## Information supplied

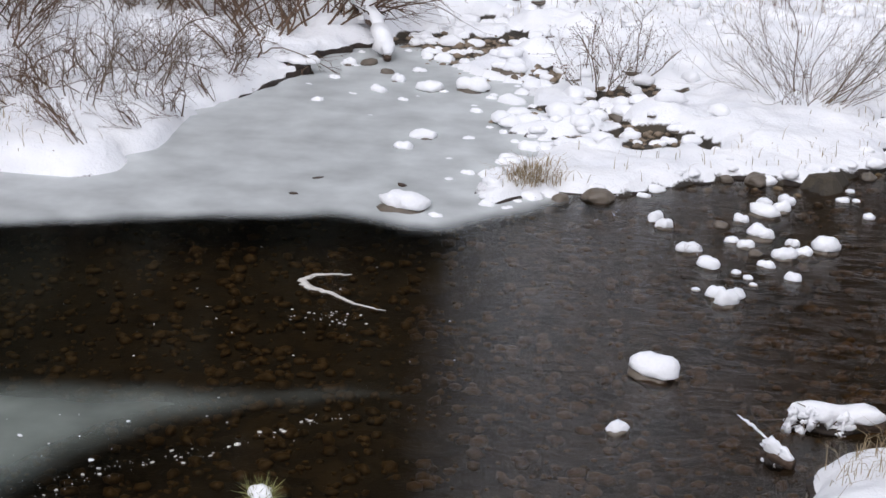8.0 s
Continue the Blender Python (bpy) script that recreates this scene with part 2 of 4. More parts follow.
class Shape:
    """Gathers vertices and faces for one mesh."""

    def __init__(self):
        self.v, self.corners, self.counts, self.n = [], [], [], 0

    def add(self, verts, faces):
        self.v.append(np.asarray(verts, float).reshape(-1, 3))
        corners, counts = flattened(faces)
        self.corners.append(corners + self.n)
        self.counts.append(counts)
        self.n += len(self.v[-1])

    def triangles(self, verts):
        """Loose triangles, three vertices each."""
        self.v.append(verts)
        self.corners.append(np.arange(self.n, self.n + len(verts), dtype=np.int32))
        self.counts.append(np.full(len(verts) // 3, 3, np.int32))
        self.n += len(verts)

    def mesh(self, name, mat, smooth=True):
        me = bpy.data.meshes.new(name)
        if self.n:
            v, corners, counts = np.concatenate(self.v), np.concatenate(self.corners).astype(np.int32), np.concatenate(self.counts)
            me.vertices.add(len(v))
            me.vertices.foreach_set("co", v.ravel().astype(np.float32))
            me.loops.add(len(corners))
            me.loops.foreach_set("vertex_index", corners)
            me.polygons.add(len(counts))
            me.polygons.foreach_set("loop_start", (np.cumsum(counts) - counts).astype(np.int32))
            me.polygons.foreach_set("loop_total", counts.astype(np.int32))
            me.update(calc_edges=True)
        me.materials.append(mat)
        if smooth:
            me.shade_smooth()
        return me


def part(name, shape, mat, parent=None, label="", smooth=True):
    ob = new(name, shape.mesh(name, mat, smooth) if isinstance(shape, Shape) else shape)
    if parent:
        ob.parent = parent
    return tagged(ob, label)


def thing(name, label, category, at=(0, 0, 0), group="", kind=""):
    ob = new(name)
    ob.location = at
    ob.empty_display_size = 0.1
    return tagged(ob, label, category, group, kind)


RINGS = {}


def tube(s, pts, radii, sides=3, cap=False, rough=0.0, rng=None, flat=1.0):
    """A tapered tube along pts; flat squeezes it in height."""
    pts = np.asarray(pts, float)
    k = len(pts)
    d = np.gradient(pts, axis=0)
    d /= np.linalg.norm(d, axis=1)[:, None] + 1e-9
    ref = np.where(np.abs(d[:, 2:3]) > 0.9, np.array([[1.0, 0, 0]]), np.array([[0, 0, 1.0]]))
    u = np.cross(d, ref)
    u /= np.linalg.norm(u, axis=1)[:, None] + 1e-9
    w = np.cross(u, d) * flat
    a = np.arange(sides) * 2 * math.pi / sides + 0.4
    r = np.broadcast_to(np.asarray(radii, float), (k,))[:, None] * np.ones((1, sides))
    if rough:
        r = r * (1 + rough * (rng.random((k, sides)) - 0.5) * 2)
    v = pts[:, None, :] + r[:, :, None] * (np.cos(a)[None, :, None] * u[:, None, :] + np.sin(a)[None, :, None] * w[:, None, :])
    key = (k, sides, cap)
    if key not in RINGS:
        f = [(i * sides + j, i * sides + (j + 1) % sides, (i + 1) * sides + (j + 1) % sides, (i + 1) * sides + j)
             for i in range(k - 1) for j in range(sides)]
        if cap:
            f += [tuple(range(sides))[::-1], tuple((k - 1) * sides + j for j in range(sides))]
        RINGS[key] = f
    s.add(v.reshape(-1, 3), RINGS[key])


def ico(level):
    bm = bmesh.new()
    bmesh.ops.create_icosphere(bm, subdivisions=level, radius=1)
    v = np.array([x.co[:] for x in bm.verts])
    f = [tuple(x.index for x in y.verts) for y in bm.faces]
    bm.free()
    return v, f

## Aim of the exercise
Pictures are excluded; extract exactly the lines from the start of the data through the line that holds "self.v, self.corners, self.counts, self.n", both ends included.

## Response below
8.0 s
Continue the Blender Python (bpy) script that recreates this scene with part 2 of 4. More parts follow.
class Shape:
    """Gathers vertices and faces for one mesh."""

    def __init__(self):
        self.v, self.corners, self.counts, self.n = [], [], [], 0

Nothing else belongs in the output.